He pasado tres meses en capilla. Hecha un ovillo. Con las garras metidas hacia dentro. En una concha de caracola de mar muerto. Hibernando en agosto. Evitando el contacto con los ojos. Asustada de verme en los espejos. Inquieta por saber que lo que he sido no me ayudará a ser lo que sueño cuando duermo. Un mes perdida en el desierto de la América profunda del sur. Viendo que los indios no son tan fieros. Y que no existen los vaqueros, en blanco y negro, que fuman cigarrillos como Gary Cooper, ladeando la cabeza y apagando las cerillas con un beso.
Volví a esta España tan España a mediados de un verano polvoriento, la garganta reseca, los ojos en otro mundo. Y la misma sensación de que aquí todo lo que perdí ya lo encontraron otras. Anteayer, media tarde de luna llena, me contaba un amigo que es gallego de La Mancha que fue a encender dos velas a la catedral de Orense y que al salir vio aquel grafiti en la pared del templo. No descuelgo los teléfonos ni contesto los emails, pues las malas noticias ya no son buenas. Y sólo me consuela algunas noches saber que hay por ahí varios exnovios en la cola del paro, despeinados, sin coche ni champán a última hora en los hoteles. Ya no me creo cuando alguien me dice que me quiere. Hace tiempo que ni lo escucho.
Me han llamado la atención por esta ausencia, como los maestros reprenden a los niños que se quedan flotando en las ventanas, imaginando animales en las manchas del cristal. A este lado de la frontera aún hay revólveres, bandidos que abaten las alas de mariposa de las puertas del salón mientras las putas lloran y duelos que buscan aspirantes. Y he saltado de la cama, noventa noches después, dispuesta a atravesar las telarañas de mi propio presente imperfecto y subjuntivo. He encendido mi PC, donde aún es primavera sin rescates, y he abierto la caja de los truenos. Lo que hoy salga no importa. Como no importa lo de ayer. Soy yo, y estoy de vuelta. Y aunque no sepa gallego aún confieso que reí cuando mi amigo me dijo que el grafiti de la iglesia decía “Rajoy non é fauna, é flora”. Y esto, lo sé, empieza a no tener sentido.

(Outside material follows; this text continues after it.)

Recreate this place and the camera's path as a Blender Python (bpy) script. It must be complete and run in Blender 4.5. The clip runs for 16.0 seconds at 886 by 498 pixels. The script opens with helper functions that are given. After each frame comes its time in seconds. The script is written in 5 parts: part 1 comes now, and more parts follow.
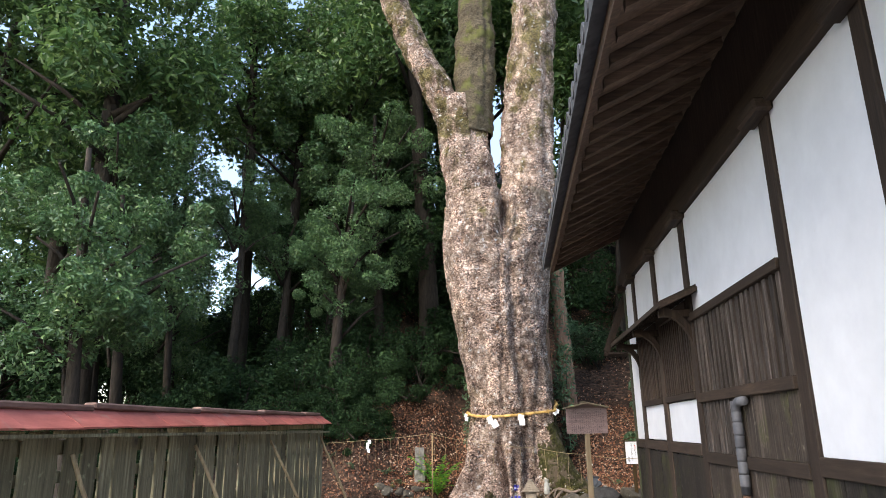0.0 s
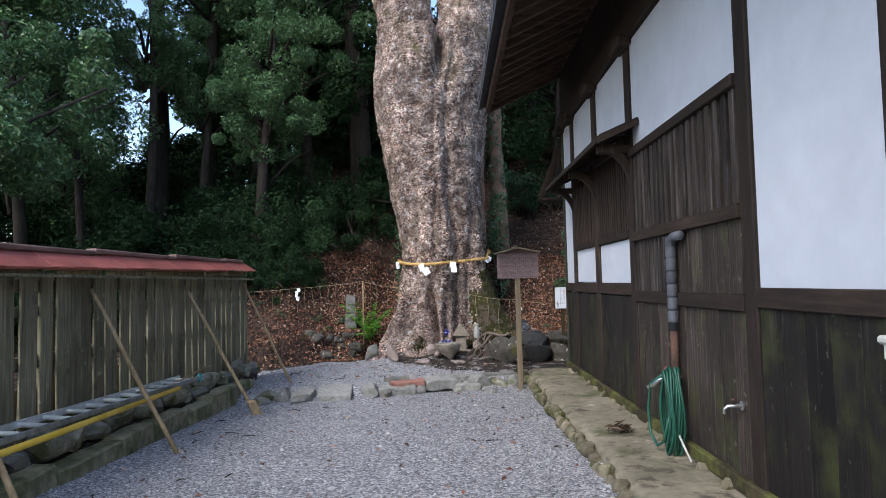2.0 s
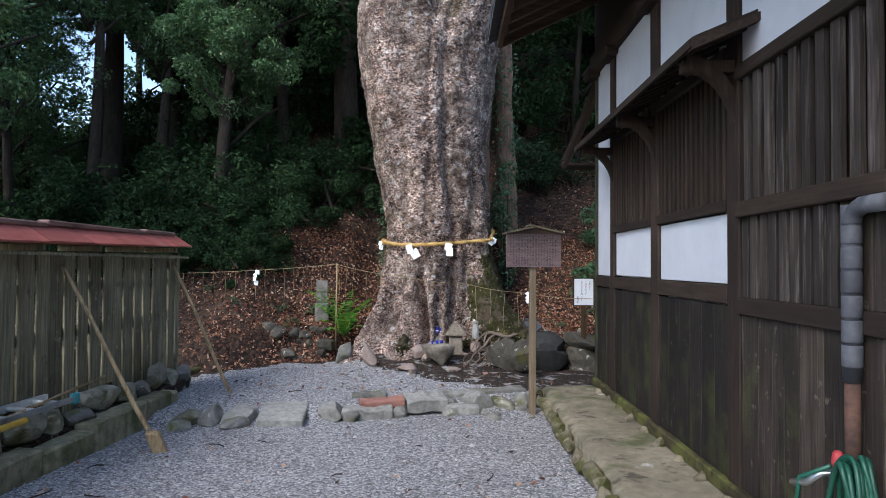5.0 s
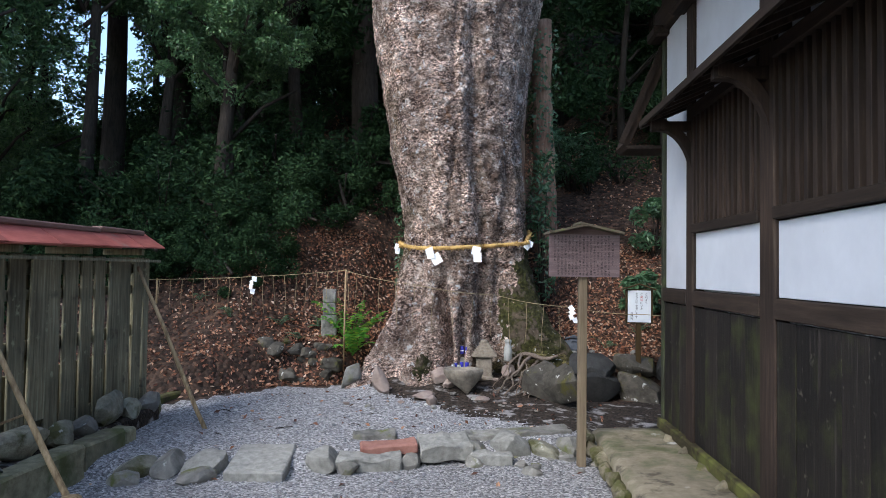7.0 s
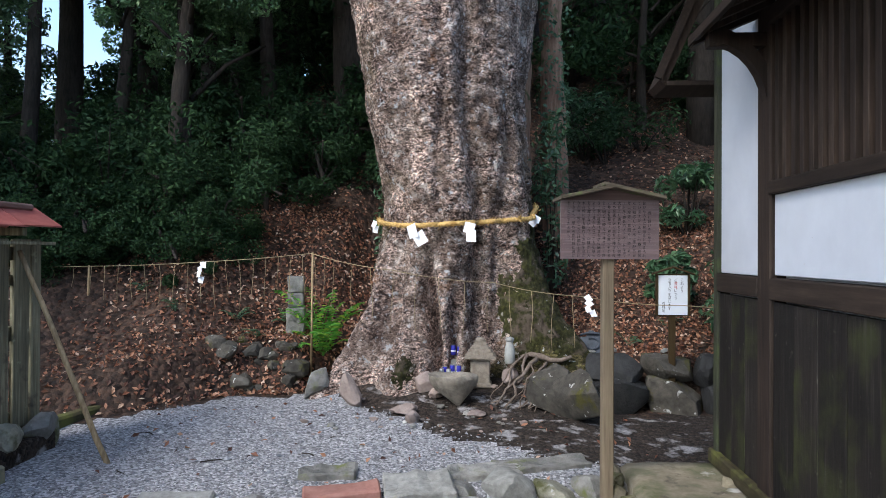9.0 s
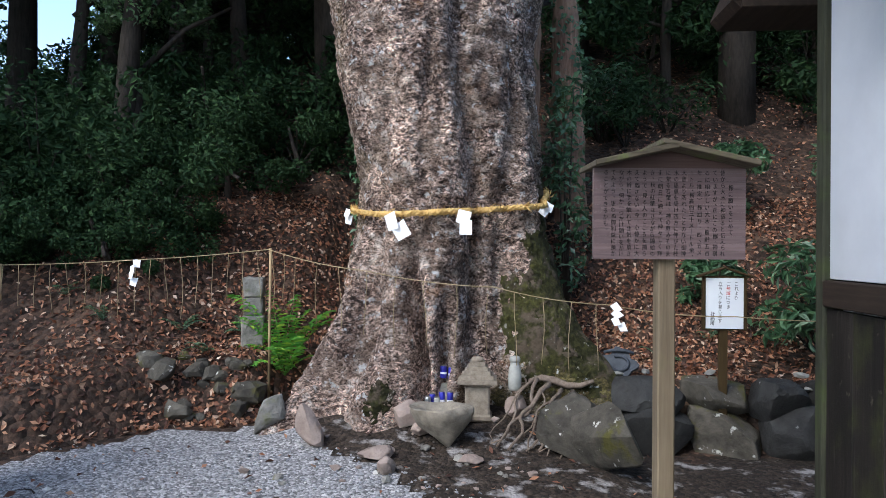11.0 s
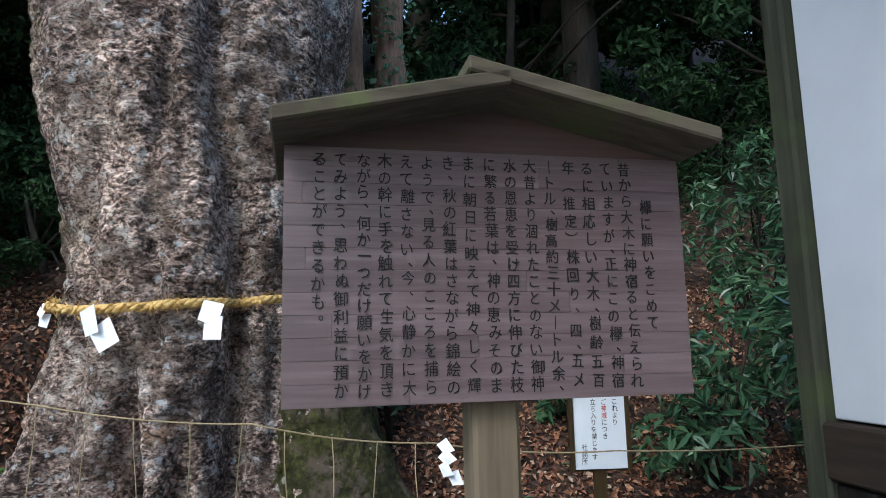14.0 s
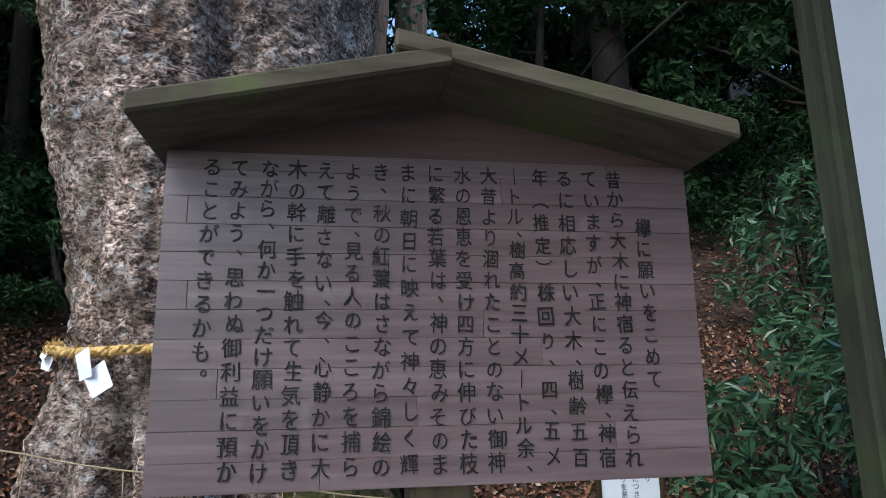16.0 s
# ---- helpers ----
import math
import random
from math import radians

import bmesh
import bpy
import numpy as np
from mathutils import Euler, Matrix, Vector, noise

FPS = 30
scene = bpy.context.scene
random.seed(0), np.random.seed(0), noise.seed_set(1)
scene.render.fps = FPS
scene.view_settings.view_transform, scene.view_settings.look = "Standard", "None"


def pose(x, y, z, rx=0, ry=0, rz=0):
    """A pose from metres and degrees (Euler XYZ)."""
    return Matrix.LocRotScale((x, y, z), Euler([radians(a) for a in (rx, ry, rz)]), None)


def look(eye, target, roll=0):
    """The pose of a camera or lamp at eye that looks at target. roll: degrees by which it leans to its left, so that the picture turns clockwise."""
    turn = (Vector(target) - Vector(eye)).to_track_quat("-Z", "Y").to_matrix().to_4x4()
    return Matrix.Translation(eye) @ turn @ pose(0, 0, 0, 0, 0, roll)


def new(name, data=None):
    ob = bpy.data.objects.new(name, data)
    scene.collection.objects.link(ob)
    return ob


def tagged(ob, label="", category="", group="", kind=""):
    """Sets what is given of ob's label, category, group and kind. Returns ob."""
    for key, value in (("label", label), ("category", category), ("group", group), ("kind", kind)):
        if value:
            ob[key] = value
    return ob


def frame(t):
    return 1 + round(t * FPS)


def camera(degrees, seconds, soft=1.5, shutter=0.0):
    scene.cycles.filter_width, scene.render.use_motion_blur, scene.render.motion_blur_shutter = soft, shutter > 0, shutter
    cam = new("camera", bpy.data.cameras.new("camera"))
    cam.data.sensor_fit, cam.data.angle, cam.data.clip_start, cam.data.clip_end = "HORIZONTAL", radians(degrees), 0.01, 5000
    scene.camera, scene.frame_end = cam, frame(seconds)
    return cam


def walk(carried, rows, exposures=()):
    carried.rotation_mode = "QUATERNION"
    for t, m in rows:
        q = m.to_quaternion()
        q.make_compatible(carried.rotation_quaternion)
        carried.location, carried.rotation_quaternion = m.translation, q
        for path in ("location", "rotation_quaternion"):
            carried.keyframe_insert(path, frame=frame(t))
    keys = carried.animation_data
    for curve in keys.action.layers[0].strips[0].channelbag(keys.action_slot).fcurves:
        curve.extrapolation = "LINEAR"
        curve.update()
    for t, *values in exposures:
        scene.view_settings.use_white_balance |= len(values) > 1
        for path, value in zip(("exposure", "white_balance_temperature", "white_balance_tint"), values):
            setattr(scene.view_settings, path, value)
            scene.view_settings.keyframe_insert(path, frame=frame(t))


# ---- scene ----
cam = camera(67.3, 16.0, soft=0.9)
PATH = [
    (0, (1.616, -0.735, 1.582), (1.428, 1.185, 2.107), -1.0),
    (0.5, (1.654, -0.677, 1.527), (1.479, 1.293, 1.824), -1.1),
    (1, (1.649, -0.64, 1.505), (1.518, 1.344, 1.718), -0.7),
    (1.5, (1.692, -0.413, 1.468), (1.649, 1.583, 1.585), -2.5),
    (2, (1.715, -0.119, 1.455), (1.694, 1.878, 1.557), -1.4),
    (2.5, (1.722, 0.205, 1.445), (1.717, 2.204, 1.491), 1.0),
    (3, (1.72, 0.558, 1.454), (1.739, 2.557, 1.5), -0.2),
    (3.5, (1.728, 0.979, 1.416), (1.77, 2.978, 1.462), -0.7),
    (4, (1.76, 1.422, 1.41), (1.752, 3.422, 1.448), -0.3),
    (4.2, (1.774, 1.591, 1.456), (1.771, 3.59, 1.495), -0.1),
    (6.3, (1.779, 3.275, 1.535), (1.701, 5.272, 1.595), 1.0),
    (6.5, (1.776, 3.386, 1.534), (1.677, 5.383, 1.595), 0.6),
    (7, (1.815, 3.853, 1.537), (1.702, 5.848, 1.601), 0.8),
    (7.5, (1.848, 4.219, 1.535), (1.748, 6.216, 1.595), -0.2),
    (8, (1.89, 4.621, 1.529), (1.72, 6.612, 1.6), 0.3),
    (8.5, (1.909, 5.018, 1.533), (1.749, 7.011, 1.577), -0.1),
    (9, (1.969, 5.443, 1.528), (1.827, 7.438, 1.541), 0.3),
    (9.2, (1.986, 5.563, 1.53), (1.832, 7.557, 1.546), 0.4),
    (11.3, (2.025, 7.072, 1.533), (1.865, 9.065, 1.532), 0.3),
    (11.5, (2.06, 7.203, 1.52), (1.889, 9.195, 1.523), -0.8),
    (12, (2.16, 7.535, 1.526), (1.917, 9.519, 1.597), 0.9),
    (12.5, (2.223, 7.797, 1.52), (2.201, 9.796, 1.594), 1.5),
    (13, (2.32, 8.098, 1.541), (2.526, 10.085, 1.645), 0.6),
    (13.5, (2.454, 8.379, 1.55), (2.606, 10.365, 1.734), 0.5),
    (14, (2.496, 8.609, 1.571), (2.747, 10.571, 1.87), -1.3),
    (14.5, (2.563, 8.721, 1.59), (2.833, 10.679, 1.896), -1.4),
    (15, (2.63, 8.776, 1.601), (2.754, 10.743, 1.942), -1.3),
    (15.5, (2.624, 8.788, 1.6), (2.762, 10.738, 2.025), -0.6),
    (16, (2.642, 8.816, 1.594), (2.781, 10.767, 2.014), -1.0),
]
walk(cam, [(t, look(eye, target, roll)) for t, eye, target, roll in PATH],
     exposures=[(0, 1.92, 7250, 10), (1.2, 1.70, 6500, 12), (2.0, 1.30, 6250, 10), (3.5, 1.25, 6150, 10), (7.2, 1.36, 6150, 8), (11.5, 1.42, 6050, 7), (12.6, 1.36, 5950, 4), (13.4, 1.22, 5900, 2), (16, 1.17, 5850, 4)])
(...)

Como el momento que vivimos, cámara lenta, pisando los cristales rotos. Me he calzado las botas. Marion Mitchell me enseñó a disparar y a escupir por los colmillos antes de que lo devorasen los gusanos. Y me he liado un cigarrillo con picadura de pipa. Mientras pongo este punto y final inclino la cabeza, enciendo una cerilla haciendo cueva con las manos y prendo mi pitillo. Cuando vean volutas de humo en el cielo sepan que ando cerca. Y que solo necesito, a veces, un sopapo que me ayude a quitarme las polillas y a espantarme los fantasmas. Y aunque crea que me fui, buscando territorios fértiles, minas de oro, jamás salí de esta habitación ni de esta ventana que prometo no limpiar.